Meri Tanaka
I expected that I was going to experience something that I
would never forget - possibly,
a life changing event.
The first time I saw the picture of the Squam Lake on someone's blog, I was hooked.
Making the decision to go to Squam was almost instant. I can't remember now what it was that was so appealing - was it the sparkling sunlight on the lake? was it the people relaxing on one of the piers in bathing suits? Or, was it the picture of people cozily gathered and knitting in a wooden cabin?
I have been living in Japan all my life except for a year in California almost 10 years ago, but I have traveled quite a on my own for both business and holiday and I had gotten really tired of eating at an amazing bistro in Paris alone, or seeing amazing paintings in museums all by myself.
So, going to an art workshop in the beautiful middle of nowhere with a whole lot of people seemed like a perfect idea. Still, from the moment I signed up for Squam until actually arriving there, I had no idea what I was doing nor where I was going. I knew nobody except for a person I was sharing a ride from the airport. I did not know where I would be staying, nor how many people would be there--but I expected that I was going to experience something that I would never forget - possibly a life changing event.
The moment my shuttle-mate and I arrived at the site, Elizabeth, the amazing person who made it happen, and all the other people welcomed us wholeheartedly. I was introduced to my cabin mates, Caryn and Shelly, and we instantly became close.
When you grow older and when all your friends get married, and especially if you work for a very conservative financial institution, you don't get enough time with female companionship. Come to think of it, for most of my life since high school, I had been in predominantly masculine environments. I didn't know until now that being surrounded by all-energetic and creative female souls is that refreshing and can restore your soul.
Our cabin was small, cozy and old. There were paintings on the wall, jigsaw puzzles, and diaries, left by people who stayed there before us. I spent one evening reading the diary entries in front of the fireplace.
Most of the cabins are facing the lake. There is a small pier in front of each cabin. In the evening, people, one by one, come down to the lakeside, and spent truly relaxing and tranquil time, often with a drink in hand, sharing their life stories in calm voice.
Each one of us had a story or two or a lot more. I don't usually talk about my stories to anyone. On a rare occasion that I do, I only share a small and different bit to each person. So it was very strange that there, in the small cabin by the lake, it had felt very right to share my story in full. The time we spent at Squam was really about "us". We were allowed to be as self-indulgent as we liked. It felt just right.
Apart from the mental restoration, all of us were well-fed (with someone else cooking for us 3 times a day!), better exercised (by walking about 10 min. one way to get to the cafeteria to eat), our creativity thoroughly kindled, and we were satisfied by chatting so much from the moment we woke up till the moment we fell asleep.
To Squam, everyone came with some expectation.
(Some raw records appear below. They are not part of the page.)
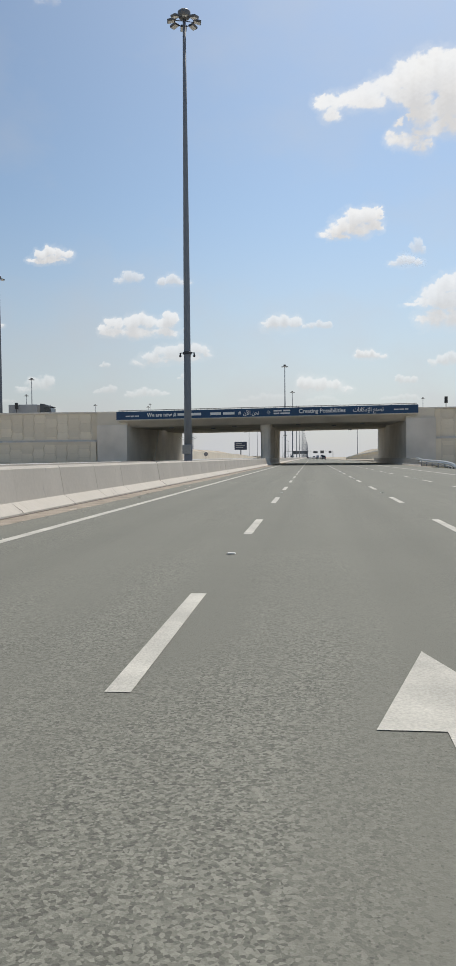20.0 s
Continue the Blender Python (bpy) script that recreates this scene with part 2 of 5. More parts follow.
# ---- ground and roads ----
bm = B()
xs = [-4000, -1200, -400, -250, -150, -100, -60, -30, 0, 14.8, 20, 30, 60, 100, 150, 250, 400, 1200, 4000]
ys = [-600, -100, 0, 100, 200, 300, 400, 500, 560, 640, 700, 752, 754, 800, 900, 1100, 1500, 2200, 3200, 4900]
grid = [[bm.verts.new((x, y, -1.35 if 20 <= x <= 60 and 640 <= y <= 752 else -0.06)) for x in xs] for y in ys]
for j in range(len(ys) - 1):
    for i in range(len(xs) - 1):
        bm.faces.new((grid[j][i], grid[j][i + 1], grid[j + 1][i + 1], grid[j + 1][i]))
ground = part("ground", bm, SAND)
tagged(ground, "flat pale desert sand stretching to the horizon", "ground", kind="structure")

KERB_X = 14.3
bm = B()
flat_strip(bm, [(-7.3, y, 0) for y in (-120, 0, 200, 500, 760, 1500, 4500)], [(x, y, 0) for y, x in ((-120, 27), (0, 27), (200, KERB_X + 0.1), (500, KERB_X + 0.1), (760, KERB_X + 0.1), (1500, KERB_X), (4500, KERB_X))])
road = part("road", bm, ASPHALT)
tagged(road, "grey worn asphalt motorway carriageway with white markings", "road", kind="structure")
bm = B()
flat_strip(bm, [(-29, y, 0) for y in (-120, 700, 1500, 4500)], [(-9.3, y, 0) for y in (-120, 700, 1500, 4500)])
road_2 = part("road_opposite", bm, ASPHALT)
tagged(road_2, "grey asphalt carriageway of the opposite direction behind the median", "road", kind="structure")


def line(name, x, y0, y1, w, z=0.004, parent=road, x1=None):
    x1 = x if x1 is None else x1
    bm = B()
    flat_strip(bm, [(x - w / 2, y0, z), (x1 - w / 2, y1, z)], [(x + w / 2, y0, z), (x1 + w / 2, y1, z)])
    return part(name, bm, PAINT, parent)


line("edge_line", -4.99, -50, 4400, 0.20)
line("edge_line", 9.75, 195, 4400, 0.20)

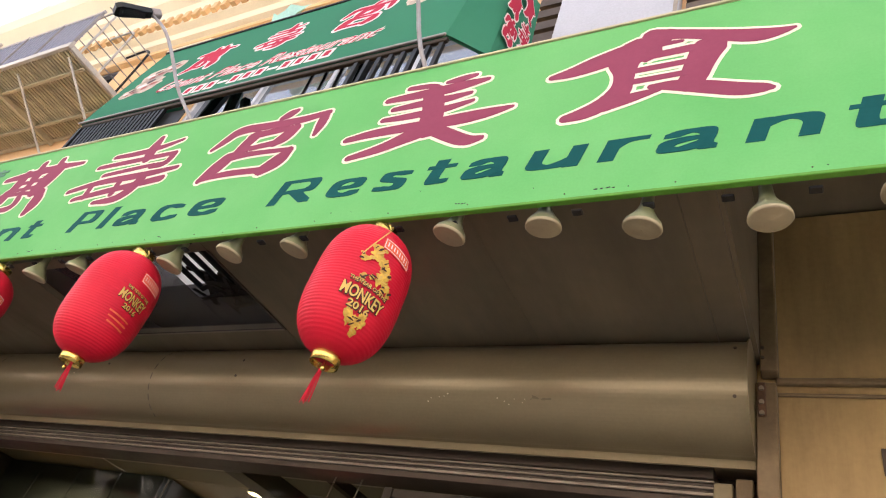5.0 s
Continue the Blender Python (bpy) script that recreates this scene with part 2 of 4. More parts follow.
def share(name, src, parent, at):
    """Another object on the mesh of src."""
    ob = new(name, src.data)
    ob.parent = parent
    ob.matrix_basis = at
    return ob


def thing(name, at, label, category, group="", kind=""):
    ob = new(name)
    ob.empty_display_size = 0.1
    ob.matrix_basis = at
    return tagged(ob, label, category, group, kind)


def box(lo, hi, bevel=0.0, bm=None, m=None):
    bm = bm or bmesh.new()
    c = [(a + b) / 2 for a, b in zip(lo, hi)]
    s = [abs(b - a) for a, b in zip(lo, hi)]
    mat = Matrix.Translation(c) @ Matrix.Diagonal((*s, 1))
    r = bmesh.ops.create_cube(bm, size=1, matrix=(m or I4) @ mat)
    if bevel:
        vs = set(r["verts"])
        bmesh.ops.bevel(bm, geom=[e for e in bm.edges if e.verts[0] in vs and e.verts[1] in vs], offset=bevel, segments=1, affect="EDGES", profile=0.5)
    return bm


def prism(poly, axis, a, b, bm=None):
    """A solid of the flat outline poly, drawn along axis from a to b. Outline pairs are the other two coordinates, in order."""
    bm = bm or bmesh.new()
    def put(p, v):
        q = list(p)
        q.insert("xyz".index(axis), v)
        return bm.verts.new(q)
    va, vb = [put(p, a) for p in poly], [put(p, b) for p in poly]
    n = len(poly)
    bm.faces.new(va)
    bm.faces.new(vb[::-1])
    for i in range(n):
        bm.faces.new((va[i], vb[i], vb[(i + 1) % n], va[(i + 1) % n]))
    bmesh.ops.recalc_face_normals(bm, faces=bm.faces)
    return bm


def loft(rings, bm=None, closed=True, caps=True):
    bm = bm or bmesh.new()
    rows = [[bm.verts.new(p) for p in ring] for ring in rings]
    n = len(rows[0])
    for a, b in zip(rows, rows[1:]):
        for i in range(n if closed else n - 1):
            bm.faces.new((a[i], a[(i + 1) % n], b[(i + 1) % n], b[i]))
    if caps and closed:
        bm.faces.new(rows[0][::-1])
        bm.faces.new(rows[-1])
    bmesh.ops.recalc_face_normals(bm, faces=bm.faces)
    return bm


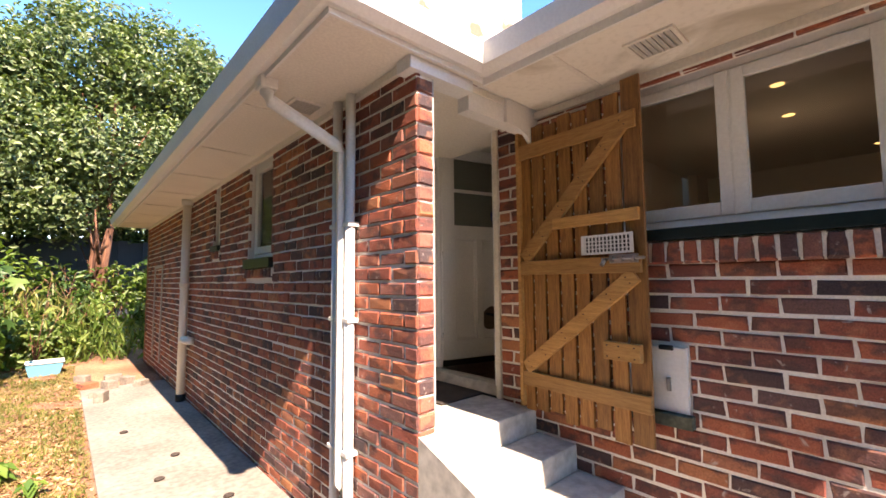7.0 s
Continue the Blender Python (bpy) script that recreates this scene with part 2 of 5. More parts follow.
k = Mat("leaf_litter_ground", 0.97)
n1 = k.ramp(k.noise(0.5, 5), [(0.36, (0.21, 0.108, 0.060)), (0.5, (0.32, 0.172, 0.098)), (0.66, (0.45, 0.258, 0.150))])
n2 = k.ramp(k.noise(38, 6, (1, 1, 1), 0.5), [(0.3, (0.42, 0.40, 0.40)), (0.5, (0.95, 0.94, 0.93)), (0.62, (1.25, 1.22, 1.2)), (0.74, (1.9, 1.85, 1.8))])
k.colour(k.mix(1.0, n1, n2, "MULTIPLY"))
k.bump(k.noise(42, 6), 0.7, 0.025)
SOIL = k.m
LITTER = leaf_mat("dry_leaf", [(0.0, (0.18, 0.082, 0.044)), (0.3, (0.30, 0.150, 0.082)), (0.65, (0.42, 0.236, 0.138)), (0.9, (0.52, 0.335, 0.21)), (1.0, (0.66, 0.50, 0.36))], 0.1, 0.7)
STRAW = leaf_mat("dry_grass", [(0.0, (0.15, 0.14, 0.05)), (0.5, (0.28, 0.24, 0.09)), (0.75, (0.38, 0.32, 0.15)), (1.0, (0.17, 0.23, 0.05))], 0.3, 0.7)
GRASS = leaf_mat("grass_blade", [(0.0, (0.06, 0.10, 0.02)), (0.5, (0.14, 0.18, 0.04)), (1.0, (0.30, 0.28, 0.10))], 0.3)
DARKLEAF = leaf_mat("ivy_leaf", [(0.0, (0.016, 0.048, 0.013)), (0.5, (0.045, 0.106, 0.029)), (0.85, (0.088, 0.176, 0.045)), (1.0, (0.160, 0.256, 0.064))], 0.3)
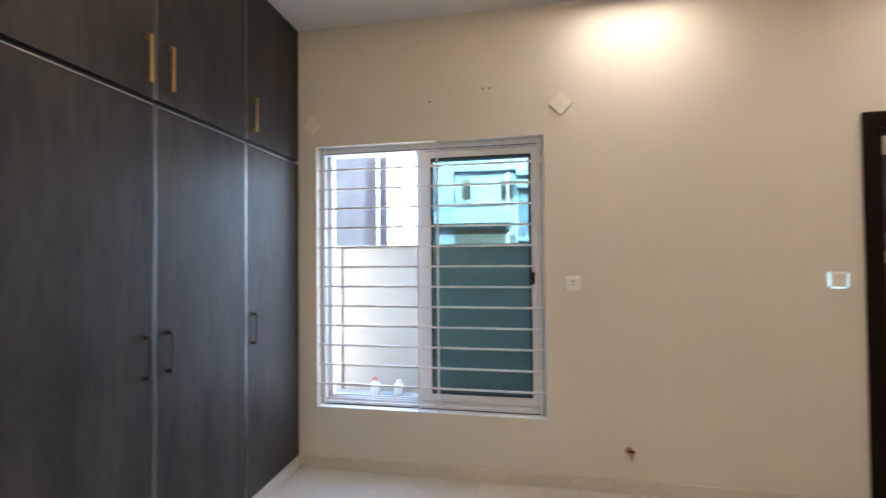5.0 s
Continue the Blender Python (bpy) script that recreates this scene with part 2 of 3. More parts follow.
# ---- ceiling fan ----
fx, fy, fz = -2.07, -1.69, 2.68
fan = thing("ceiling_fan", (fx, fy, ZU), "pale grey ceiling fan with three blades, at rest", "ceiling fan")
part("canopy", lathe([(0.02, -0.06), (0.055, -0.05), (0.06, 0.0)], at=(fx, fy, ZU)), FANGREY, fan, smooth=True)
part("rod", rod(bmesh.new(), (fx, fy, fz + 0.08), (fx, fy, ZU - 0.05), 0.012), FANGREY, fan)
part("motor_housing", lathe([(0.03, -0.05), (0.075, -0.045), (0.115, -0.02), (0.125, 0.02), (0.11, 0.055), (0.05, 0.085), (0.02, 0.1)], at=(fx, fy, fz)), FANGREY, fan, smooth=True)
for k in range(3):
    ang = radians(-13.5 + 120 * k)
    R = Matrix.Translation((fx, fy, fz)) @ Matrix.Rotation(ang, 4, "Z") @ Matrix.Rotation(radians(9), 4, "X")
    bm = bmesh.new()
    pts = [(0.17, -0.045), (0.30, -0.062), (0.50, -0.068), (0.555, -0.06), (0.575, -0.03), (0.575, 0.03), (0.555, 0.055), (0.30, 0.055), (0.17, 0.04)]
    lo, hi = [bm.verts.new((x, y, -0.003)) for x, y in pts], [bm.verts.new((x, y, 0.003)) for x, y in pts]
    bm.faces.new(lo[::-1]); bm.faces.new(hi)
    for i in range(len(pts)):
        j = (i + 1) % len(pts)
        bm.faces.new((lo[i], lo[j], hi[j], hi[i]))
    bm.transform(R)
    blade = part("blade", bm, FANGREY, fan)
    bm = bx(bmesh.new(), 0.09, 0.22, -0.018, 0.018, 0.004, 0.010, bevel=0.002)
    bm.transform(R)
    part("blade_iron", bm, FANGREY, blade)

# ---- window ----
win = thing("window_1", ((WX0 + WX1) / 2, 0.08, WZ0), "white aluminium sliding window, one side open", "window", kind="structure")
F0, F1 = 0.055, 0.165
bm = bmesh.new()
bx(bm, WX0, WX0 + 0.035, F0, F1, WZ0, WZ1, bevel=0.003)
bx(bm, WX1 - 0.035, WX1, F0, F1, WZ0, WZ1, bevel=0.003)
bx(bm, WX0 + 0.035, WX1 - 0.035, F0, F1, WZ1 - 0.045, WZ1, bevel=0.003)
bx(bm, WX0 + 0.035, WX1 - 0.035, F0, F1, WZ0, WZ0 + 0.03, bevel=0.003)
for y in (0.075, 0.115, 0.155):
    bx(bm, WX0 + 0.035, WX1 - 0.035, y - 0.003, y + 0.003, WZ0 + 0.03, WZ0 + 0.045)
frm = part("window_frame", bm, ALU, win)
bm = bmesh.new()
for a, b in ((0.080, 0.110), (0.120, 0.150)):
    bx(bm, WX0 + 0.036, WX1 - 0.036, a, b, WZ0 + 0.0305, WZ0 + 0.034)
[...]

And every single person I met at the camp had an experience beyond their imagination. I was completely right about the "life changing event" expectation.
The people, the positive energy, the creativity floating in the crisp cold air, reflections of sunlight on the lake, food, fireplace in the evening, smell of smoke and pine needles, endless chatters, tears, laughter. Above all, amazing new friends.
Many people wrote and said that you cannot explain the Squam experience to anyone who wasn't there. I fully agree. So we just have to go back there to talk about it. I went back there this year for the reunion, made a whole lot of new friends, and we miss each other so much.
I came from the furthest place of all the participants, and I can assure you it is worth every mile I travel!